Description UCL (Institute of Health Informatics, IHI & Health Data Research UK, HDR-UK) Harvard (Veterans Affairs, VA) 
Organisation United States Department of Veterans Affairs
Country United States 
Sector Public 
PI Contribution This UCL - Harvard collaboration adapts the statistical methods and computational tools to apply the gene set enrichment analysis (GSEA) to protein data (protein set enrichment analysis, PSEA) to identify over and under expressed pathways. More specifically, the PSEA is applied in a drug discovery context; picking up where UCL's drug target identification (protein wide association study, PWAS) and Harvard's drug target validation (Mendelian Randomisation, MR) projects end. We have contributed expertise in bioinformatics in all stages of the VA's mendelian randomization project. This includes data preprocessing, visualisations, providing biological context to statistically significant hits and providing positive controls. We have also followed up the experiment with secondary pathway analysis to maximise the use of the summary statistics generated by the mendelian randomization phase of the experiment. Our contributions spans the domains of genomics, proteomics, clinical trials and biostatistics.

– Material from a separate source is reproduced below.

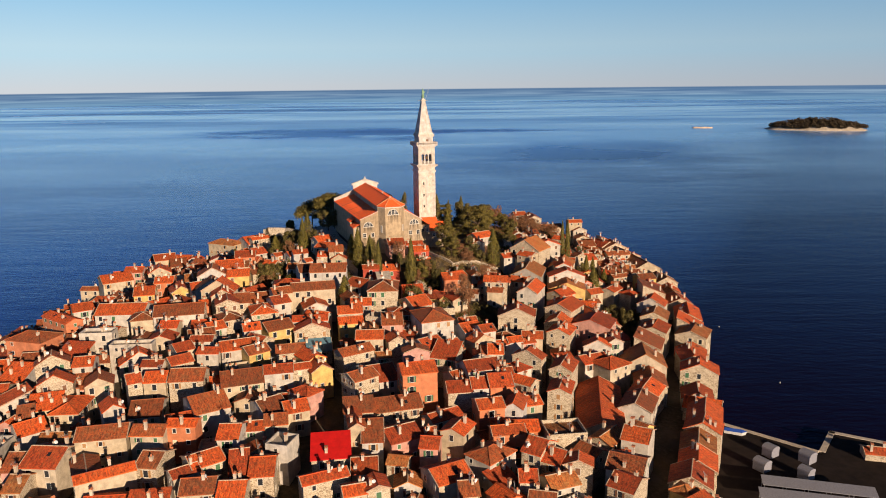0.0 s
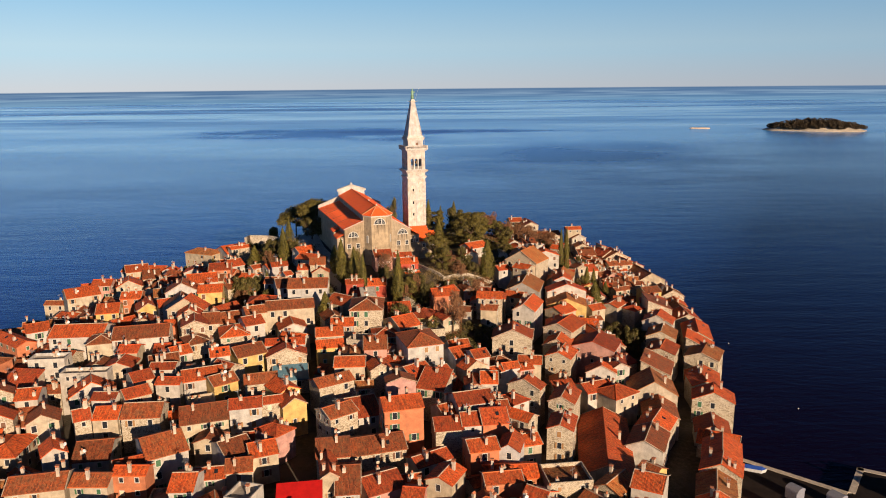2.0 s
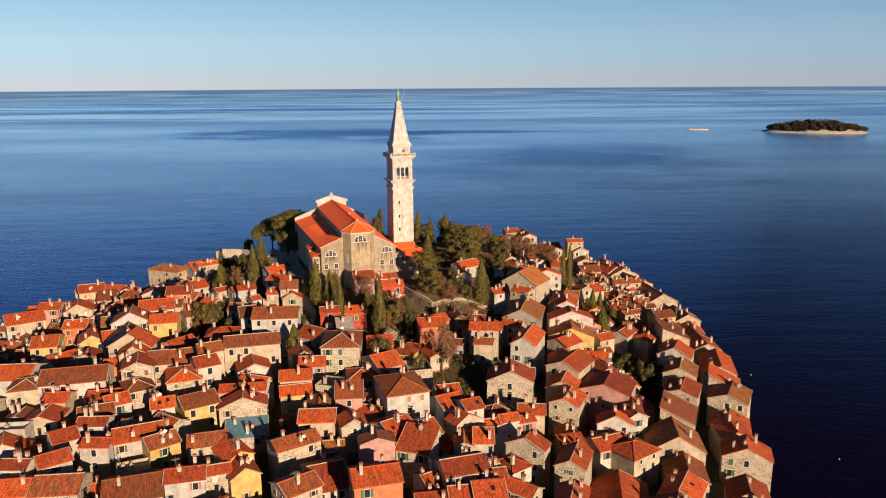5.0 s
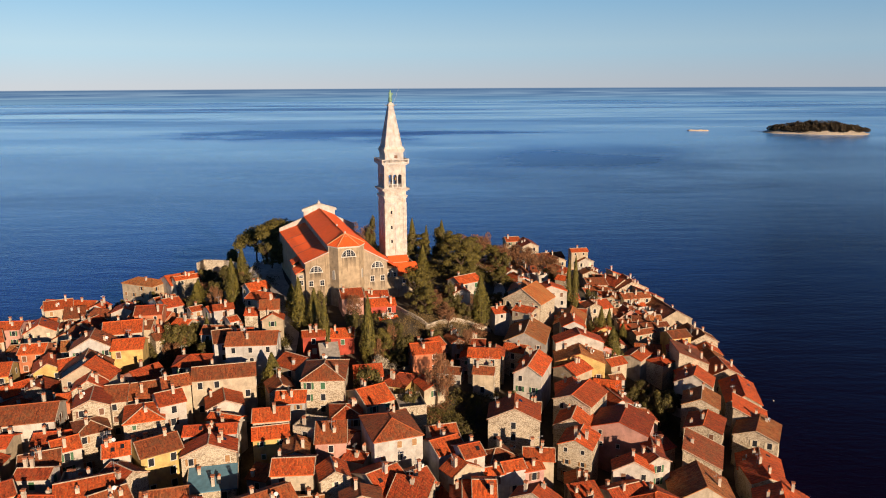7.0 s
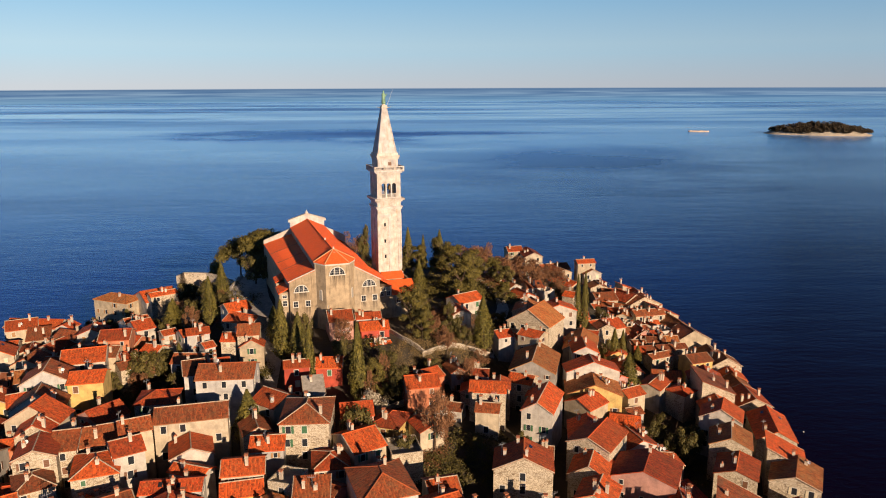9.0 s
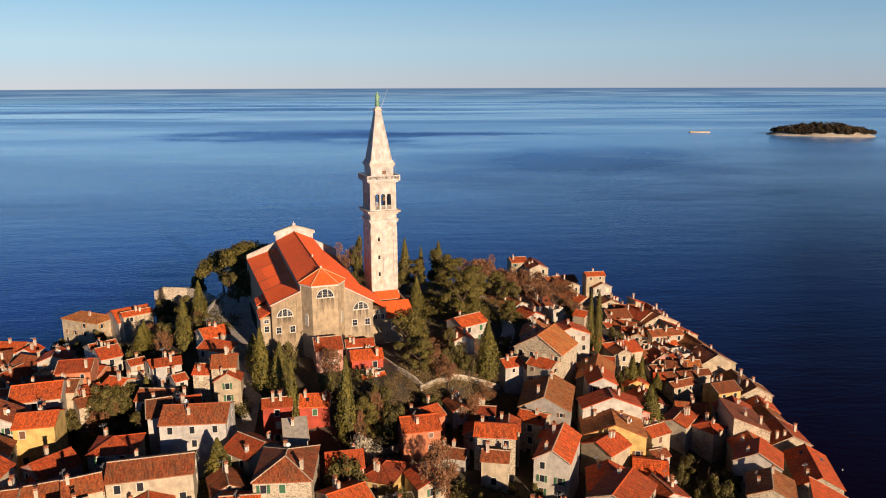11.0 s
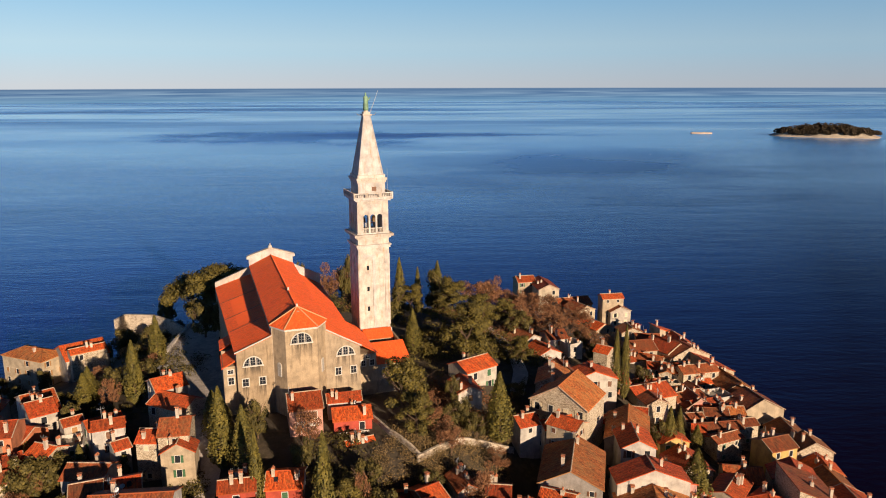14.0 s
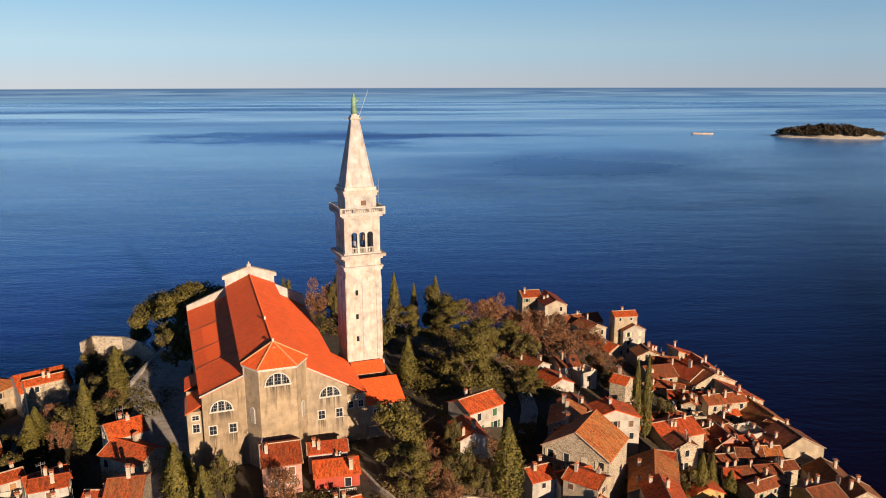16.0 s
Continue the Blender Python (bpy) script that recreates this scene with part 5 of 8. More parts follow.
tree("broad", -101.7, 321.5, 5.7, 3.1)
tree("bare", -68.3, 282.5, 6.7, 3.1)
tree("cypress", -62.0, 287.1, 8.2, 1.5)
tree("broad", -103.7, 341.7, 5.4, 3.4)
tree("broad", -100.4, 349.3, 6.5, 2.6)

# ---- houses ----
def window_mesh(w, h, frame_mat):
    """One shell: a stone surround that steps back to the pane."""
    loops = [(w / 2 + 0.13, -0.14, h + 0.13, 0.02), (w / 2 + 0.13, -0.14, h + 0.13, -0.07), (w / 2, 0, h, -0.07), (w / 2, 0, h, -0.012)]
    v, f = [], []
    for x, z0, z1, y in loops:
        v += [(-x, y, z0), (x, y, z0), (x, y, z1), (-x, y, z1)]
    for k in range(3):
        f += [(4 * k + i, 4 * k + (i + 1) % 4, 4 * k + 4 + (i + 1) % 4, 4 * k + 4 + i) for i in range(4)]
    f.append((12, 13, 14, 15))
    b = Build().add(v, f)
    b.i[-1] = 1
    ob = b.make("window", [frame_mat, PANE])
    me = ob.data
    bpy.data.objects.remove(ob)
    return me


def shutter_mesh(w, h, mat):
    n, v, f = 9, [], []
    for k in range(n + 1):  # louvred face: a zigzag in depth
        y = -0.05 if k % 2 else -0.085
        v += [(0, y, h * k / n), (w, y, h * k / n)]
    f = [(2 * k, 2 * k + 1, 2 * k + 3, 2 * k + 2) for k in range(n)]
    m = len(v)
    v += [(0, 0, 0), (w, 0, 0), (w, 0, h), (0, 0, h)]
    f += [(m, m + 3, m + 2, m + 1), (0, m, m + 1, 1), (2 * n, 2 * n + 1, m + 2, m + 3)]
    f += [tuple([m, *range(0, 2 * n + 1, 2), m + 3]), tuple([m + 2, *range(2 * n + 1, 0, -2), m + 1])]
    b = Build().add(v, f)
    ob = b.make("shutter", mat)
    me = ob.data
    bpy.data.objects.remove(ob)
    return me


WIN = [window_mesh(0.95, 1.45, TRIM), window_mesh(0.75, 1.0, TRIM), window_mesh(1.05, 1.6, TRIM)]
WIN_SIZE = [(0.95, 1.45), (0.75, 1.0), (1.05, 1.6)]
SHUT = {(k, c): shutter_mesh(WIN_SIZE[k][0] / 2, WIN_SIZE[k][1], WOOD[c]) for k in range(3) for c in WOOD}


def chimney_meshes(h, w, kind):
    b = Build().box(-w / 2, -w / 2, -1.2, w / 2, w / 2, h).box(-w / 2 - 0.07, -w / 2 - 0.07, h * 0.72, w / 2 + 0.07, w / 2 + 0.07, h * 0.8)
    o = b.make("chimney", BRICK)
    stack = o.data
    bpy.data.objects.remove(o)
    c = Build()
    if kind == 0:  # slab on four little piers
        for sx in (-1, 1):
            for sy in (-1, 1):
                c.box(sx * w * 0.36 - 0.07, sy * w * 0.36 - 0.07, h, sx * w * 0.36 + 0.07, sy * w * 0.36 + 0.07, h + 0.3)
        c.box(-w / 2 - 0.1, -w / 2 - 0.1, h + 0.3, w / 2 + 0.1, w / 2 + 0.1, h + 0.42)
    elif kind == 1:  # little tiled gable
        c.add([(-w / 2 - 0.1, -w / 2 - 0.1, h), (w / 2 + 0.1, -w / 2 - 0.1, h), (w / 2 + 0.1, w / 2 + 0.1, h), (-w / 2 - 0.1, w / 2 + 0.1, h), (0, -w / 2 - 0.1, h + 0.4), (0, w / 2 + 0.1, h + 0.4)], [(3, 2, 1, 0), (0, 1, 4), (2, 3, 5), (1, 2, 5, 4), (3, 0, 4, 5)])
    else:  # clay pot
        c.tube((0, 0, h), (0, 0, h + 0.5), w * 0.33, w * 0.25, 8)
    o = c.make("cap", CLAY)
    cap = o.data
    bpy.data.objects.remove(o)
    return stack, cap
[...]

Collaborator Contribution The million veterans project (MVP) is a cohort of 1 million veterans with genomic data coupled with electronic health records. This is one of the largest cohorts in the world, but unlike the UK's BioBank, the data is not freely available to the public. By collaborating with the VA we have access to the data. By pooling together the UK BioBank data with the MVP we could have access to ~1.5m patients. Additionally, there have been a few instances where we have had early access to unpublished data ahead of preprints. The VA have also provided 2 cardio fellows to manually curate clinical trials data and provided me with a 3 month placement in the Brigham and Women's Hospital in Boston.
Impact Our contributions spans the domains of genomics, proteomics, clinical trials, medicinal chemistry and biostatistics. Our collaborators spans the domains of statistical genetics, biostatistics, network theory and medicine.
Start Year 2019
 
Title ClinicalTrials.Gov Miner 
Description From https://clinicaltrials.gov/ct2/about-site/background "ClinicalTrials.gov is a Web-based resource that provides patients, their family members, health care professionals, researchers, and the public with easy access to information on publicly and privately supported clinical studies on a wide range of diseases and conditions. The Web site is maintained by the National Library of Medicine (NLM) at the National Institutes of Health (NIH)." ClinicalTrials.gov is notoriously difficult to work with - the data is stored in a tree-like structure (XML) while most biological datasets are tabular; the data is stored in free text and is often incomplete, misspelled or haphazardly uploaded. Our software tackles the first bottleneck - it rapidly extracts and formats the trials for downstream analysis (either manual curation or for natural language processing). 
Type Of Technology Software 
Year Produced 2017 
Impact We're using the package to identify drugs, and in turn drug targets, for our experiments at UCL (drug target identification) and Harvard (drug target validation) for 3 cardiovascular phenotypes. Drug targets in phase 4 clinical trials are our positive controls across both experiments. Additionally, our Harvard arm uses data from trials in phase 1-3 for target validation. That is, we can reasonably predict if a drug target-disease pairing is going to be successful or not. This, when combined with additional streams of evidence, is good grounds to promote or terminate a trial. Finally, the package connects with the chemogenomic database ChEMBL to provide additional data for drug repurposing.